##### DATA FOR THIS TASK #####

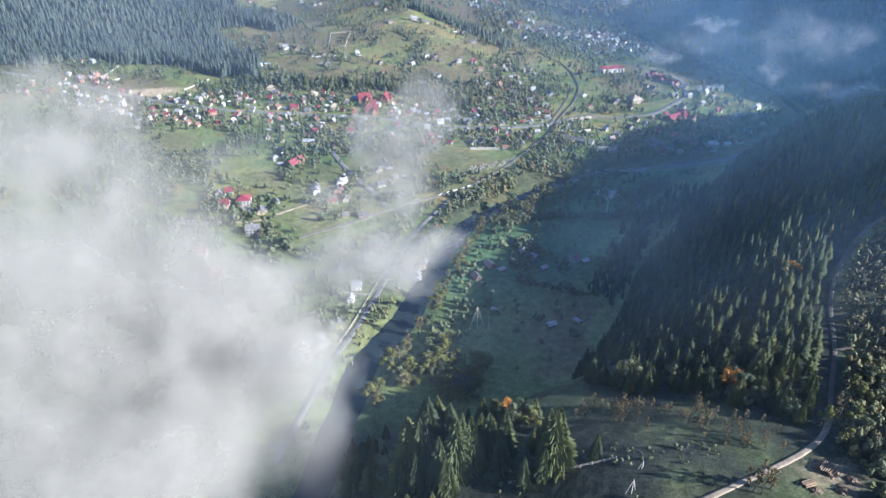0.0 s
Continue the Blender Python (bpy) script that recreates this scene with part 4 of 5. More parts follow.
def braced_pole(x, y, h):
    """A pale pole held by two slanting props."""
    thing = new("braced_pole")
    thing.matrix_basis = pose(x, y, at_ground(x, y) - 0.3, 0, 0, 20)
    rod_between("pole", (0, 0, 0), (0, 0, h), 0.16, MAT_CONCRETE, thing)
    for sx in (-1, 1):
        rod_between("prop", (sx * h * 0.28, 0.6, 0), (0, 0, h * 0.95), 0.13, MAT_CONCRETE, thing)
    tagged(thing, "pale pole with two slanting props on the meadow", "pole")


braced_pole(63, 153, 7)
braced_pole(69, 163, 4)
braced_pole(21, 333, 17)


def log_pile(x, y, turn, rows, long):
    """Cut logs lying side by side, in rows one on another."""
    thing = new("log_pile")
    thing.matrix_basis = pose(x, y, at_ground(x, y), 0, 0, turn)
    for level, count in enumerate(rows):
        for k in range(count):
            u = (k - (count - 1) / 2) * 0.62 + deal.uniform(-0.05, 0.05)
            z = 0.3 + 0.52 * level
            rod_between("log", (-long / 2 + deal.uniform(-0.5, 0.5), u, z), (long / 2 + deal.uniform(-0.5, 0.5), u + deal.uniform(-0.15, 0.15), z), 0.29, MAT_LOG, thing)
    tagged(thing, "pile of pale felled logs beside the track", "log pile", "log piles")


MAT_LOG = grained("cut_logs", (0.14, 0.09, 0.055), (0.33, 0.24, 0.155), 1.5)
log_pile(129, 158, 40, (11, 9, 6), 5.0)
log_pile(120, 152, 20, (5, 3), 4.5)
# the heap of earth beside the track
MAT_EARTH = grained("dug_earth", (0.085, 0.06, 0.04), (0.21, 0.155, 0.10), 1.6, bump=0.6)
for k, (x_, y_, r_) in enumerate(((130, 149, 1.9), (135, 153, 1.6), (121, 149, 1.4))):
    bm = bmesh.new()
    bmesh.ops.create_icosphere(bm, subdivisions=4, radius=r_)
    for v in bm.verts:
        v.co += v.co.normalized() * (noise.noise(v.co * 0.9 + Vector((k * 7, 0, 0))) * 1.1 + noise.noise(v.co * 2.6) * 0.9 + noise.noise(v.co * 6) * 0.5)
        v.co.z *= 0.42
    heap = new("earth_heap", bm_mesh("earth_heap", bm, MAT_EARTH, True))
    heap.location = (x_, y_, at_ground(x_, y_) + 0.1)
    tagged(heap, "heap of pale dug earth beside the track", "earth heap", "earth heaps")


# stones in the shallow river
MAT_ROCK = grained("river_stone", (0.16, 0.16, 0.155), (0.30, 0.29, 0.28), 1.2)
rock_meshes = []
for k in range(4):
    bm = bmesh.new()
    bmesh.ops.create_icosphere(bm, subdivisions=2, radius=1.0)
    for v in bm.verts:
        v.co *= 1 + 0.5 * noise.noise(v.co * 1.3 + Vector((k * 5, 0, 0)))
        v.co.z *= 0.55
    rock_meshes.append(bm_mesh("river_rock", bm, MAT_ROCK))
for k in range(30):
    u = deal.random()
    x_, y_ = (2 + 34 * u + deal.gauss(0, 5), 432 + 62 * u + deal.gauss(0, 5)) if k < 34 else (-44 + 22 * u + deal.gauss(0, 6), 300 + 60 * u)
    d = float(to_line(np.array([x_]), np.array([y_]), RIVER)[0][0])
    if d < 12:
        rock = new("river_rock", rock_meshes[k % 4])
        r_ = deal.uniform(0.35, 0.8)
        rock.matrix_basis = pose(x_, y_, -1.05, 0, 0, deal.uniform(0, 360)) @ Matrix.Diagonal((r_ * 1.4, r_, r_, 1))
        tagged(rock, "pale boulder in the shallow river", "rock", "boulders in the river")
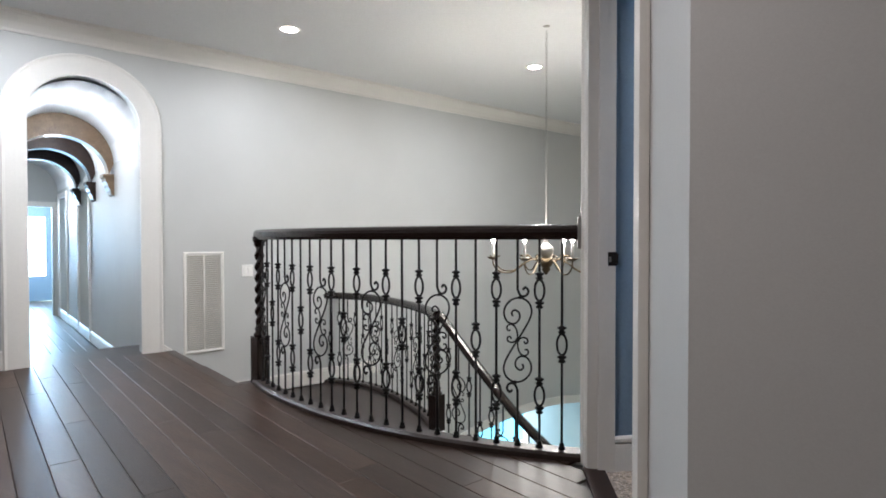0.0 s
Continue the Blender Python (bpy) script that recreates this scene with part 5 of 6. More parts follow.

#####

Repeat the records above exactly, from the first line through the line containing "braced_pole(21, 333, 17)", and leave out the pictures.

WRITTEN RESPONSE:
0.0 s
Continue the Blender Python (bpy) script that recreates this scene with part 4 of 5. More parts follow.
def braced_pole(x, y, h):
    """A pale pole held by two slanting props."""
    thing = new("braced_pole")
    thing.matrix_basis = pose(x, y, at_ground(x, y) - 0.3, 0, 0, 20)
    rod_between("pole", (0, 0, 0), (0, 0, h), 0.16, MAT_CONCRETE, thing)
    for sx in (-1, 1):
        rod_between("prop", (sx * h * 0.28, 0.6, 0), (0, 0, h * 0.95), 0.13, MAT_CONCRETE, thing)
    tagged(thing, "pale pole with two slanting props on the meadow", "pole")


braced_pole(63, 153, 7)
braced_pole(69, 163, 4)
braced_pole(21, 333, 17)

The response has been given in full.